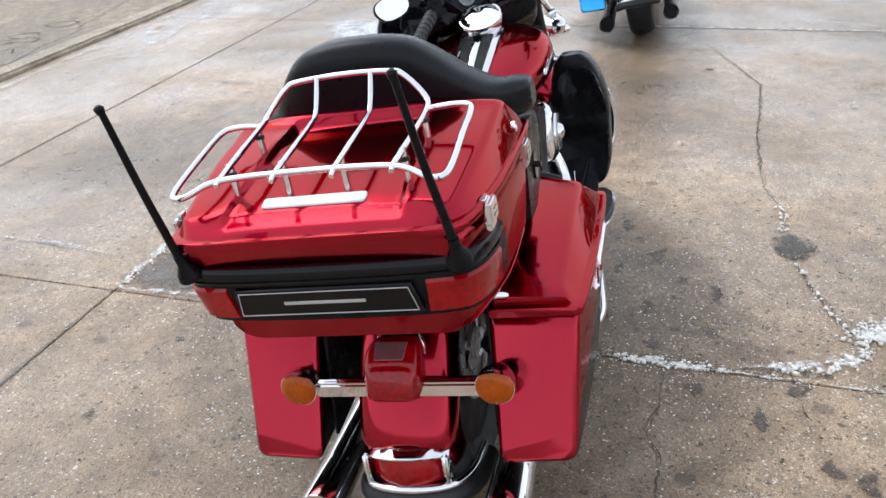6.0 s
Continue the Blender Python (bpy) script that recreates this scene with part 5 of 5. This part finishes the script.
# joints: dirt and salt along them
for line, mat, w in ((((0.575, 0.66), (0.555, 0.30), (0.54, 0.0), (0.515, -0.42)), GROUT, 0.085), (((0.525, -0.28), (0.51, -0.50), (0.50, -0.66)), SALT, 0.07), (((0.53, -0.30), (0.515, -0.62), (0.50, -0.84)), GROUT, 0.06), (((0.50, -0.66), (0.495, -0.80)), SALT, 0.04), (((0.49, -0.90), (0.475, -1.15), (0.46, -1.5), (0.44, -1.85)), SALT, 0.04), (((0.53, -0.70), (0.53, -0.86), (0.55, -0.98)), STAIN, 0.07),
                     (((-3.0, 1.45), (0.5, 1.45)), GROUT, 0.08), (((1.2, 1.45), (4.8, 1.455), (9, 1.45)), GROUT, 0.09), (((0.84, 1.48), (0.88, 1.82), (0.92, 2.2), (0.96, 2.78)), SALT, 0.035), (((0.89, 1.75), (0.92, 2.15)), SALT, 0.05),
                     (((4.97, 0.4), (4.93, -0.5), (4.84, -2.1)), SALT, 0.09), (((4.96, 0.6), (4.90, -1.0), (4.84, -2.1)), GROUT, 0.07), (((3.16, 1.47), (3.17, 2.0), (3.24, 2.78)), SALT, 0.03), (((3.16, 2.05), (3.23, 2.60)), SALT, 0.05), (((-3, 2.77), (3, 2.83), (9, 2.89)), GROUT, 0.03),
                     (((-1.2, -1.81), (-0.3, -1.87), (0.5, -1.92), (1.4, -1.97), (3.1, -2.07), (4.7, -2.17)), SALT, 0.035), (((4.85, -2.2), (4.65, -2.7), (4.3, -3.3)), SALT, 0.05), (((4.84, -2.2), (4.78, -3.6), (4.7, -5.2)), SALT, 0.10)):
    ribbon(line, w, mat, "joint_dirt", 0.0055 if mat is SALT else 0.0045, 0.5, 0.05, "", None, ground)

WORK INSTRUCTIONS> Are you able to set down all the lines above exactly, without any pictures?

ANSWER TO THIS PROBLEM>
6.0 s
Continue the Blender Python (bpy) script that recreates this scene with part 5 of 5. This part finishes the script.
# joints: dirt and salt along them
for line, mat, w in ((((0.575, 0.66), (0.555, 0.30), (0.54, 0.0), (0.515, -0.42)), GROUT, 0.085), (((0.525, -0.28), (0.51, -0.50), (0.50, -0.66)), SALT, 0.07), (((0.53, -0.30), (0.515, -0.62), (0.50, -0.84)), GROUT, 0.06), (((0.50, -0.66), (0.495, -0.80)), SALT, 0.04), (((0.49, -0.90), (0.475, -1.15), (0.46, -1.5), (0.44, -1.85)), SALT, 0.04), (((0.53, -0.70), (0.53, -0.86), (0.55, -0.98)), STAIN, 0.07),
                     (((-3.0, 1.45), (0.5, 1.45)), GROUT, 0.08), (((1.2, 1.45), (4.8, 1.455), (9, 1.45)), GROUT, 0.09), (((0.84, 1.48), (0.88, 1.82), (0.92, 2.2), (0.96, 2.78)), SALT, 0.035), (((0.89, 1.75), (0.92, 2.15)), SALT, 0.05),
                     (((4.97, 0.4), (4.93, -0.5), (4.84, -2.1)), SALT, 0.09), (((4.96, 0.6), (4.90, -1.0), (4.84, -2.1)), GROUT, 0.07), (((3.16, 1.47), (3.17, 2.0), (3.24, 2.78)), SALT, 0.03), (((3.16, 2.05), (3.23, 2.60)), SALT, 0.05), (((-3, 2.77), (3, 2.83), (9, 2.89)), GROUT, 0.03),
                     (((-1.2, -1.81), (-0.3, -1.87), (0.5, -1.92), (1.4, -1.97), (3.1, -2.07), (4.7, -2.17)), SALT, 0.035), (((4.85, -2.2), (4.65, -2.7), (4.3, -3.3)), SALT, 0.05), (((4.84, -2.2), (4.78, -3.6), (4.7, -5.2)), SALT, 0.10)):
    ribbon(line, w, mat, "joint_dirt", 0.0055 if mat is SALT else 0.0045, 0.5, 0.05, "", None, ground)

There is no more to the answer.